Description of the task:
Return, unaltered, every line from the beginning of the material below up to and including the one with "s.box(x - 0.010, x".

Data section:
#####

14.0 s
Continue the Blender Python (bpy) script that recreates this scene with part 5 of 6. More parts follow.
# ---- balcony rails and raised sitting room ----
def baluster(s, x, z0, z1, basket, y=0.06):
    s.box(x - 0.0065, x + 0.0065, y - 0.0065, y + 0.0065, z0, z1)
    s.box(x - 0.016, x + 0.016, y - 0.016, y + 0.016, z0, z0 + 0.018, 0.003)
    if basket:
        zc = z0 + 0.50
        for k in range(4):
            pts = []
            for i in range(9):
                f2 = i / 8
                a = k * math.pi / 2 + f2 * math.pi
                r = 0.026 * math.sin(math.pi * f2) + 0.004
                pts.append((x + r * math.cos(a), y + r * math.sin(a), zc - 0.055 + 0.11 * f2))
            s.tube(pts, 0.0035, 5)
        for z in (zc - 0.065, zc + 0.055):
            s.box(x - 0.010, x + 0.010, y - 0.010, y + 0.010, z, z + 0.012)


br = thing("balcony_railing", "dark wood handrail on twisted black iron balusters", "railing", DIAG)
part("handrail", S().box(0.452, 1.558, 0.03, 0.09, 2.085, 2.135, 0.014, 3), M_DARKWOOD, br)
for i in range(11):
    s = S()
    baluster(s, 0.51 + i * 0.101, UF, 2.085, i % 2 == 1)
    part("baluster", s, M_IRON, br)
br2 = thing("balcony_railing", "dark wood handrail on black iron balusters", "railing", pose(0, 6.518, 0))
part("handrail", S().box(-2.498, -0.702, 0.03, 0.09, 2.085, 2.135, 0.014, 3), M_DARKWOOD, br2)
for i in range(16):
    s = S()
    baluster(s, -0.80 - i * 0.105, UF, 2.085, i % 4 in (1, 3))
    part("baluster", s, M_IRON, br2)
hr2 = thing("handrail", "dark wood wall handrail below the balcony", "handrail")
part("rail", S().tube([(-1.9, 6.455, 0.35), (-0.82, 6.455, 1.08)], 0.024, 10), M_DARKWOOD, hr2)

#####

Reply to the task:
14.0 s
Continue the Blender Python (bpy) script that recreates this scene with part 5 of 6. More parts follow.
# ---- balcony rails and raised sitting room ----
def baluster(s, x, z0, z1, basket, y=0.06):
    s.box(x - 0.0065, x + 0.0065, y - 0.0065, y + 0.0065, z0, z1)
    s.box(x - 0.016, x + 0.016, y - 0.016, y + 0.016, z0, z0 + 0.018, 0.003)
    if basket:
        zc = z0 + 0.50
        for k in range(4):
            pts = []
            for i in range(9):
                f2 = i / 8
                a = k * math.pi / 2 + f2 * math.pi
                r = 0.026 * math.sin(math.pi * f2) + 0.004
                pts.append((x + r * math.cos(a), y + r * math.sin(a), zc - 0.055 + 0.11 * f2))
            s.tube(pts, 0.0035, 5)
        for z in (zc - 0.065, zc + 0.055):
            s.box(x - 0.010, x + 0.010, y - 0.010, y + 0.010, z, z + 0.012)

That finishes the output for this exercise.